◆ **Given request**
Go through the listing and set it down exactly, leaving out its pictures.

◆ **Data**
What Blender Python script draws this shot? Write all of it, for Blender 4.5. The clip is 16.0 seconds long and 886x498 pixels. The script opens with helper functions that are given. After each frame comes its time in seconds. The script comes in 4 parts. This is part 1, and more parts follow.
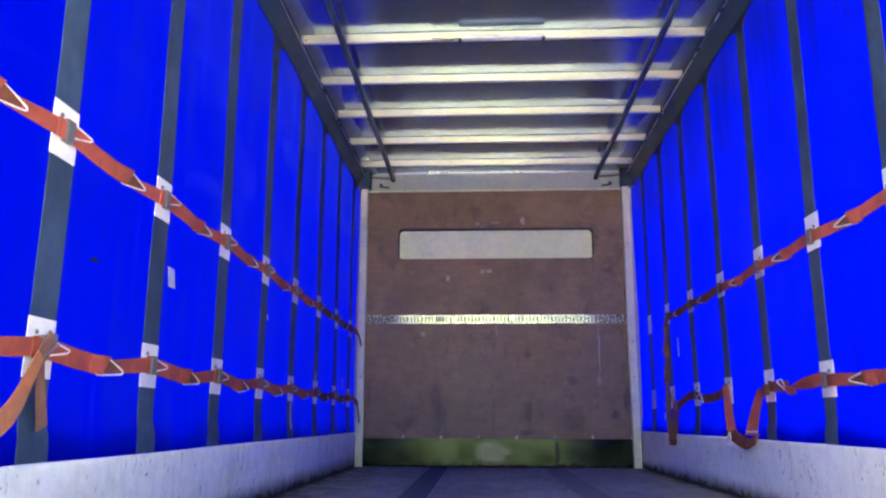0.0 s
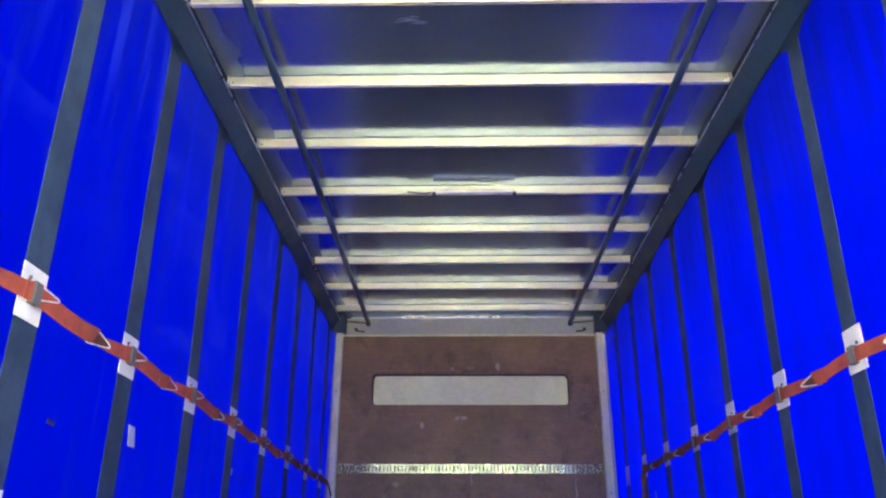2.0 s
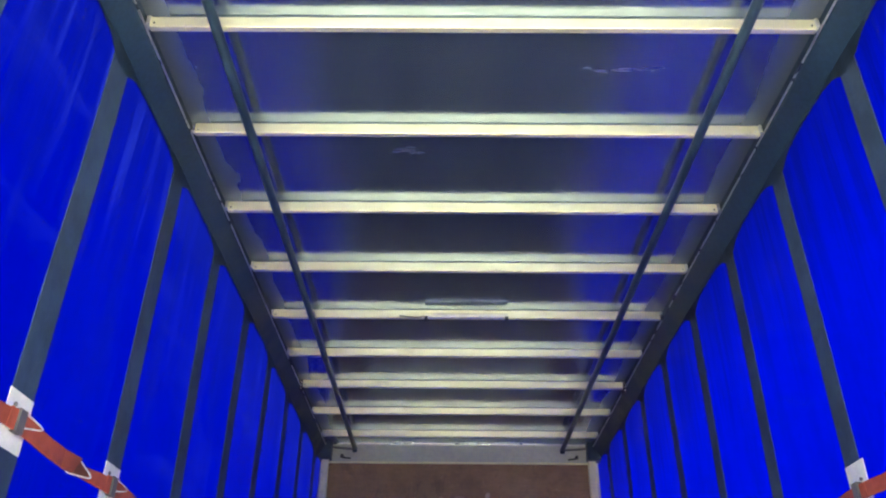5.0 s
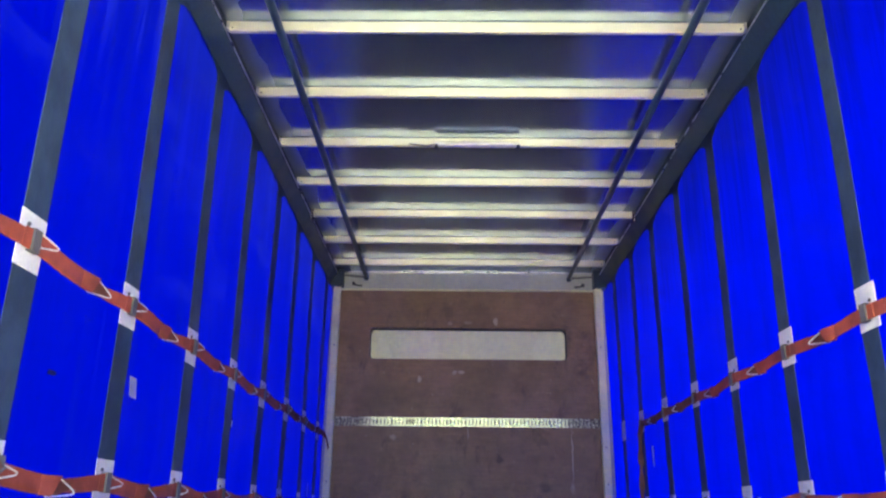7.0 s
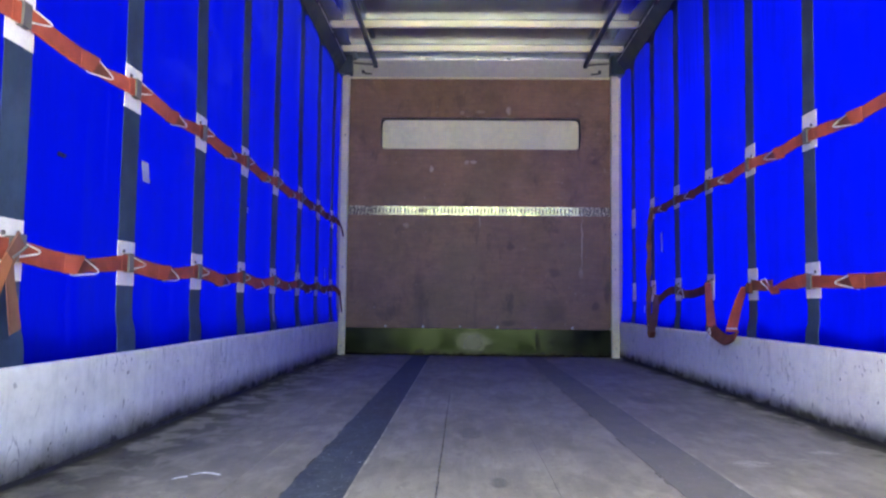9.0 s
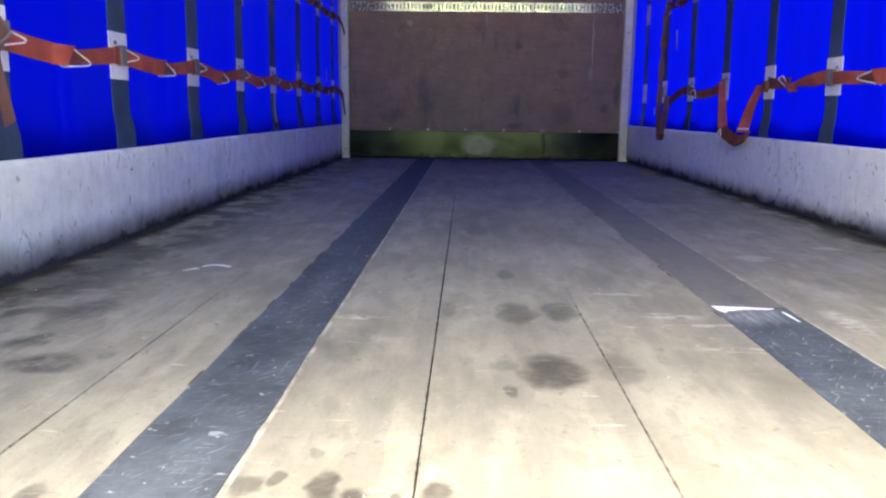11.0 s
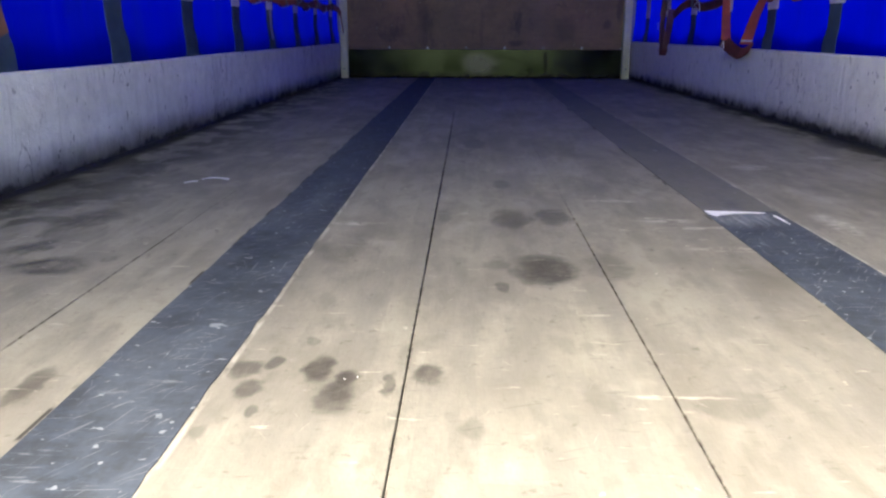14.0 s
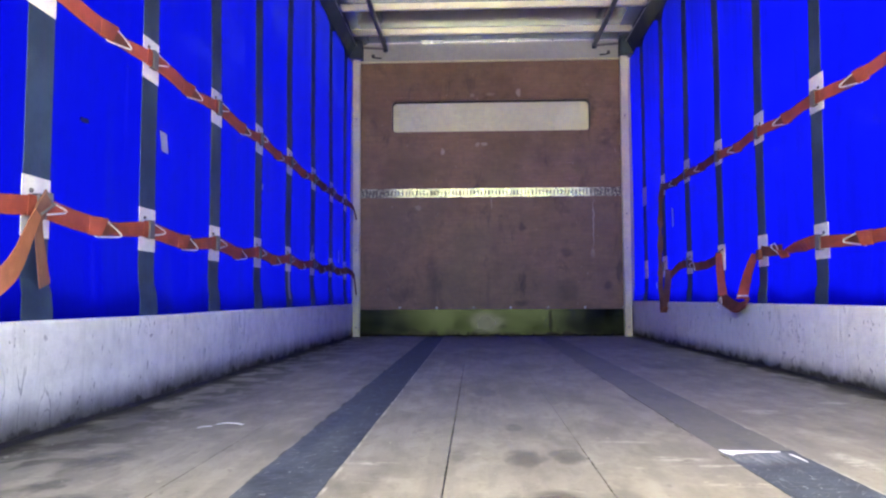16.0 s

◆ **Full answer**
What Blender Python script draws this shot? Write all of it, for Blender 4.5. The clip is 16.0 seconds long and 886x498 pixels. The script opens with helper functions that are given. After each frame comes its time in seconds. The script comes in 4 parts. This is part 1, and more parts follow.
0.0 s
2.0 s
5.0 s
7.0 s
9.0 s
11.0 s
14.0 s
16.0 s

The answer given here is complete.